The plaintiffs appealed and the Court of Appeal held that the action was a claim for breach of good faith, not a claim under the contract. As such, the relevant limitation period was six years as opposed to one (as this action was commenced before the Limitations Act, 2002 was in force). Also, the limitation period was only triggered once the insured's loss had been ascertained by a judgment against the insured after trial of the issue or by agreement between the parties with the written consent of the Insurer.

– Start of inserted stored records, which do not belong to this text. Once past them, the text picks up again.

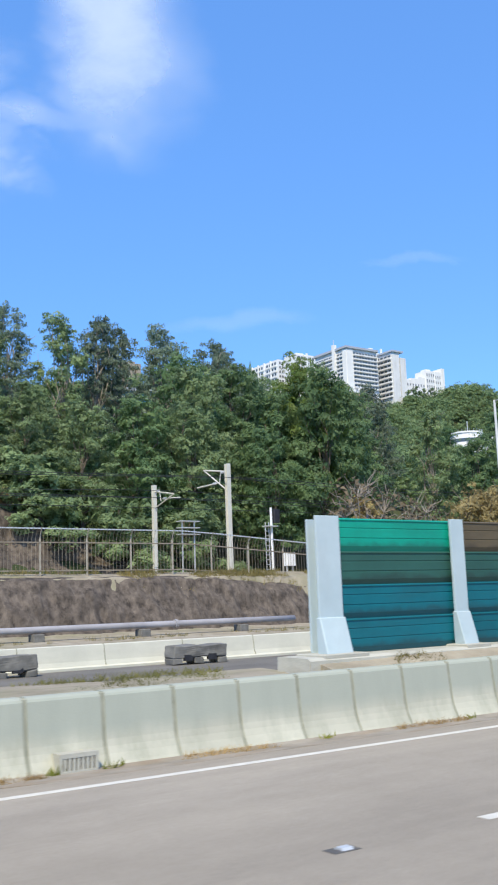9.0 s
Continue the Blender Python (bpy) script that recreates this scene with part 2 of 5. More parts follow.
def ragged_dark_foot(m, dirt, top):
    """Mixes the darker tone dirt into a panel's lower edge, in ragged patches."""
    N, L = m.node_tree.nodes, m.node_tree.links
    p = N["Principled BSDF"]
    old = p.inputs["Base Color"].links[0].from_socket
    tc = N.new("ShaderNodeTexCoord")
    info = N.new("ShaderNodeObjectInfo")
    sp = N.new("ShaderNodeSeparateXYZ")
    L.new(tc.outputs["Object"], sp.inputs[0])
    cb = N.new("ShaderNodeCombineXYZ")
    L.new(sp.outputs["X"], cb.inputs["X"])
    L.new(sp.outputs["Z"], cb.inputs["Y"])
    mu = N.new("ShaderNodeMath")
    mu.operation = 'MULTIPLY'
    mu.inputs[1].default_value = 61.0
    L.new(info.outputs["Random"], mu.inputs[0])
    L.new(mu.outputs[0], cb.inputs["Z"])
    no = N.new("ShaderNodeTexNoise")
    no.inputs["Scale"].default_value = 1.7
    no.inputs["Detail"].default_value = 6
    no.inputs["Roughness"].default_value = 0.65
    L.new(cb.outputs[0], no.inputs["Vector"])
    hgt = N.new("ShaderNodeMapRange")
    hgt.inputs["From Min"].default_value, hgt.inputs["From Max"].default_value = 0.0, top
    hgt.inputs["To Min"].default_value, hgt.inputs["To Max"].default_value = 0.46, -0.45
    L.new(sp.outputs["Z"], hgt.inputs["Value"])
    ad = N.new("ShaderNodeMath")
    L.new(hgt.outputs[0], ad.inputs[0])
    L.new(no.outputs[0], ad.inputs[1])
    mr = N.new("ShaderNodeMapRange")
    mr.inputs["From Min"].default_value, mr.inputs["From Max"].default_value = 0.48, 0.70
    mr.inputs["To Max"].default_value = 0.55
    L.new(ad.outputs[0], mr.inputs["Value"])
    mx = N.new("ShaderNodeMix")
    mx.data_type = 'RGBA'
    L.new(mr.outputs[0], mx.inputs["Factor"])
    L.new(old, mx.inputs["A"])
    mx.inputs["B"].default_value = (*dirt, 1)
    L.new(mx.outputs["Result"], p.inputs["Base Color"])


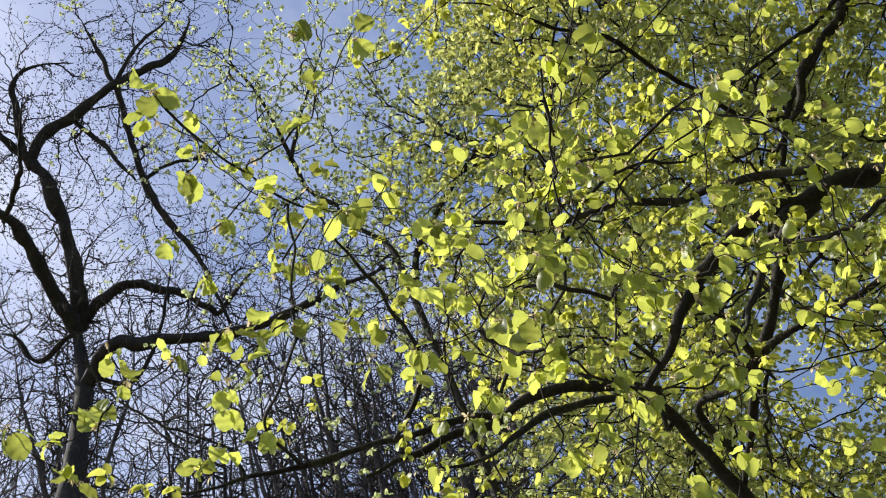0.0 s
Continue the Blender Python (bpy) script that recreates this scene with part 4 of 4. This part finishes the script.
# ---- bare trees behind ----
def bare_tree(x, y, height, seed):
    r = np.random.default_rng(seed)
    t = start_tree("tree", x, y, "tall bare tree with fine upright grey twigs", BARK_FAR, BARK_FAR)
    lean = r.normal(0, 0.03, 2)
    top = height * 0.62
    trunk = [(x, y, -0.15, 0.26), (x, y, 0.3, 0.21)] + [(x + lean[0] * h + r.normal(0, 0.08), y + lean[1] * h + r.normal(0, 0.08), h, 0.20 - 0.13 * h / top)
                                                     for h in np.linspace(3, top, 5)]
    limb(t, "trunk", *trunk)
    for h in np.linspace(height * 0.28, top, 12):
        a = r.uniform(0, 2 * math.pi)
        reach, rise = r.uniform(0.9, 2.3), (height - h) * r.uniform(0.6, 0.95)
        x0, y0 = x + lean[0] * h, y + lean[1] * h
        limb(t, "limb", *[(x0 + math.cos(a) * reach * u ** 0.6 + r.normal(0, 0.1), y0 + math.sin(a) * reach * u ** 0.6 + r.normal(0, 0.1),
                           h + rise * u ** 1.3, 0.065 * (1 - u) + 0.012) for u in (0, 0.25, 0.5, 0.75, 1)])
    num = TREES.index(t)
    own = np.array([n[:4] for n in NODES if n[4] == num and n[2] > height * 0.3])
    tt = own[rng.integers(0, len(own), 3900), :3] + rng.normal(0, 1, (3900, 3)) * np.array((0.42, 0.42, 0.8)) + np.array((0, 0, 1.2))
    tw, ld = grow(tt, [num], 1.0, steps=2, sweep=0.3, bend=0.03)
    twig_meshes(tw, ld, "fine_branchwork", BARK_FAR, base=0.0054, sides=3, cap=0.02)
    return t


FAR_TREES = [bare_tree(bx, by, bh, bs) for bx, by, bh, bs in ((-9.5, 13.5, 23.0, 1), (-6.4, 15.0, 24.0, 2), (-3.6, 16.0, 23.0, 3), (-0.8, 16.6, 22.5, 4), (-12.0, 12.0, 24.0, 5))]
for k, (bx, by, turn) in enumerate(((-8.0, 14.6, 80), (-5.0, 15.9, 200), (-2.2, 16.8, 130), (1.4, 17.4, 260), (-10.9, 12.9, 300), (-7.4, 17.2, 20), (-4.2, 18.2, 100),
                                    (-11.0, 15.6, 170), (0.3, 18.0, 50), (-2.6, 18.9, 320),
                                    (-6.0, 13.4, 140), (-3.1, 14.6, 240), (-1.4, 15.2, 10), (-5.2, 20.5, 60), (-8.2, 20.0, 280), (-2.0, 21.0, 190), (-11.5, 18.6, 20))):
    copy_thing(FAR_TREES[k % 5], pose(bx, by, 0, 0, 0, turn))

The action was therefore not statute-barred and was allowed to proceed.

This case is important to insurers for the following reasons:

  1. An action for breach of good faith will be governed by the basic limitation period as opposed to the contractual limitation period prescribed by the Insurance Act or other instrument.

  2. The limitation period for such actions is only triggered once a judgment has been obtained or the case has settled with the insurer's consent.

  3. It serves as a reminder to insurers of their common law duty to settle a claim against an insured in a timely manner and within the insured's policy limits. Since automobile policy limits are exclusive of applicable interest, an insurer's failure to settle a claim reasonably quickly could open insureds to significant personal exposure. Insurers have a duty to protect their insureds against this exposure. One option suggested by the court would be for insurers to place an insured's policy limits into an interest yielding account once insurers become reasonably aware that the entire policy limits may be exhausted by an award of damages.